> [Directive]: Restate the listing that follows word for word, without its pictures.

> [Source data]:

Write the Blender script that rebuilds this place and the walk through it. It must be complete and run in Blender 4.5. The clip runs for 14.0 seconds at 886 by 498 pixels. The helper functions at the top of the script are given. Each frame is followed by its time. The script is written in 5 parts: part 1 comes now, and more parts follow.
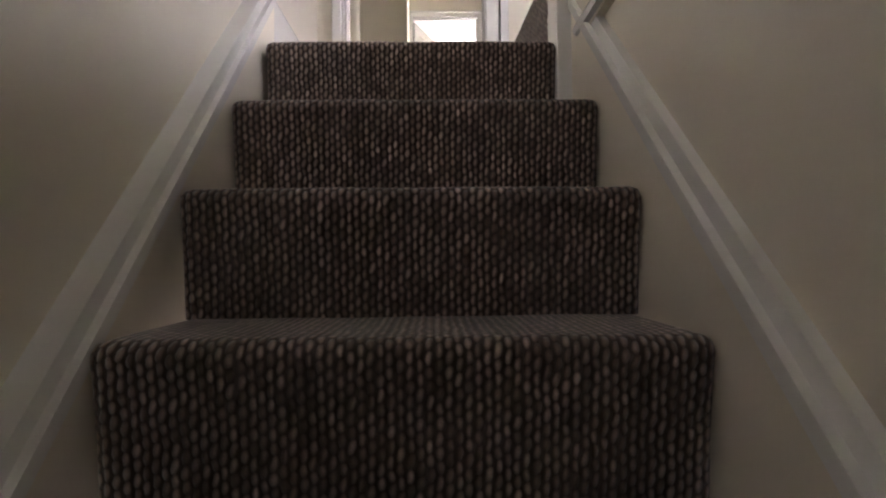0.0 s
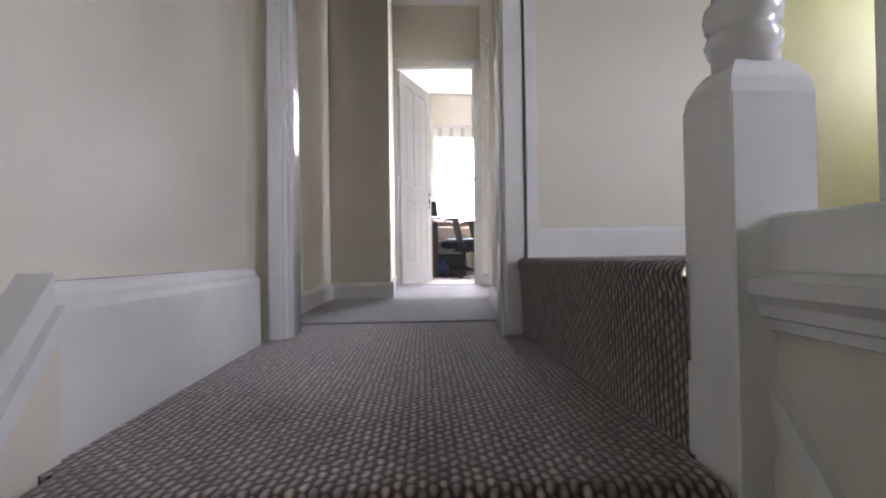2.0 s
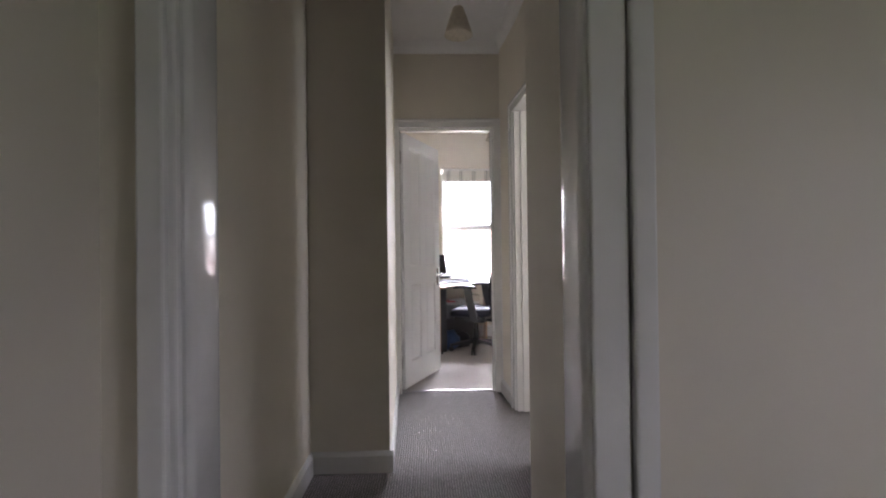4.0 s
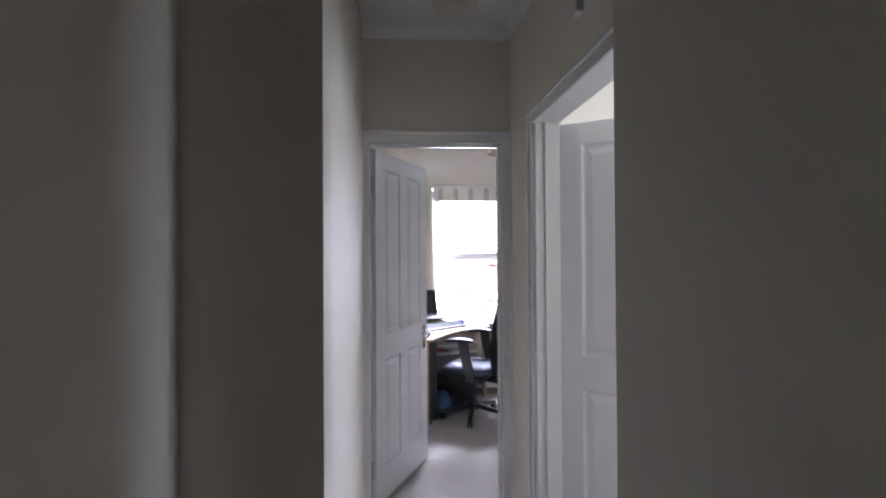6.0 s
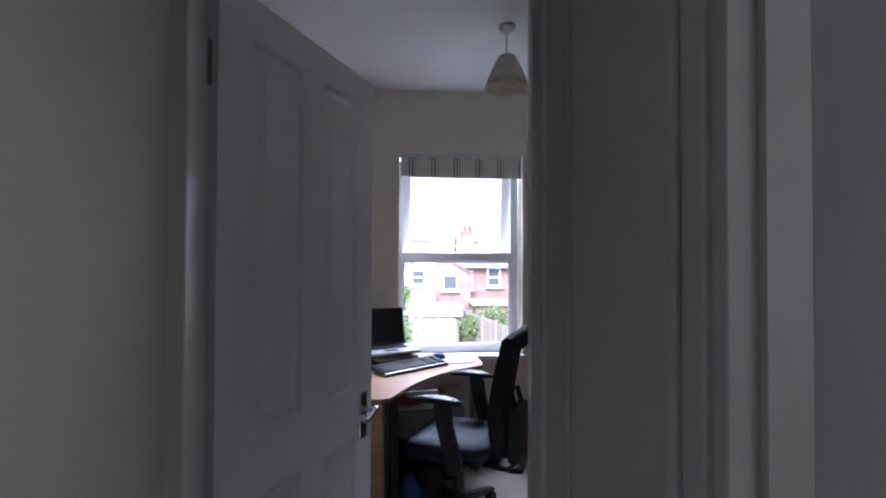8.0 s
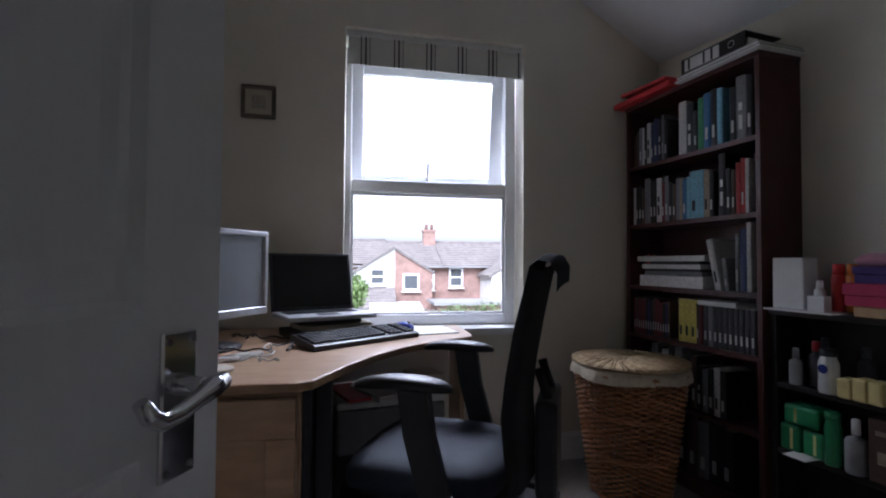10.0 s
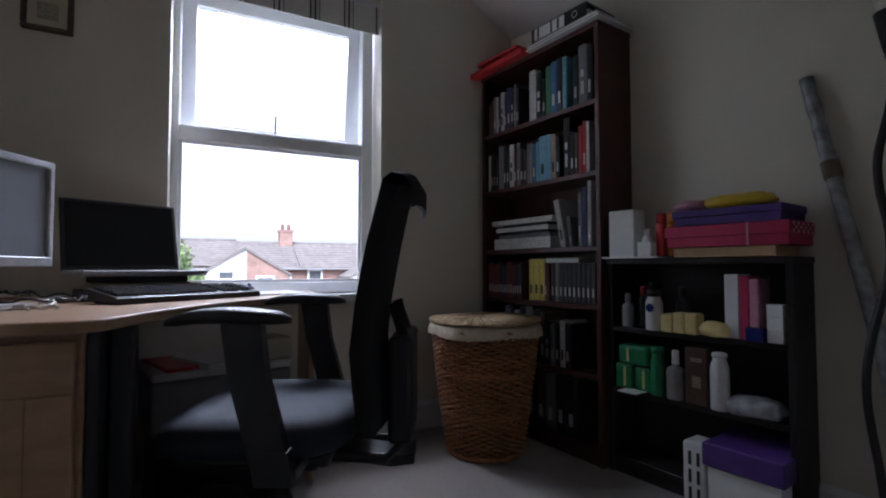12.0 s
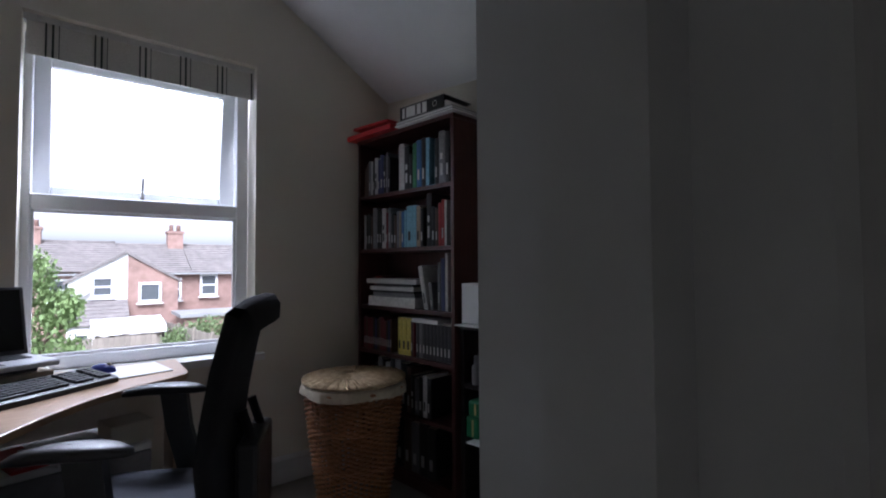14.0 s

> [Answer below]:
Write the Blender script that rebuilds this place and the walk through it. It must be complete and run in Blender 4.5. The clip runs for 14.0 seconds at 886 by 498 pixels. The helper functions at the top of the script are given. Each frame is followed by its time. The script is written in 5 parts: part 1 comes now, and more parts follow.
0.0 s
2.0 s
4.0 s
6.0 s
8.0 s
10.0 s
12.0 s
14.0 s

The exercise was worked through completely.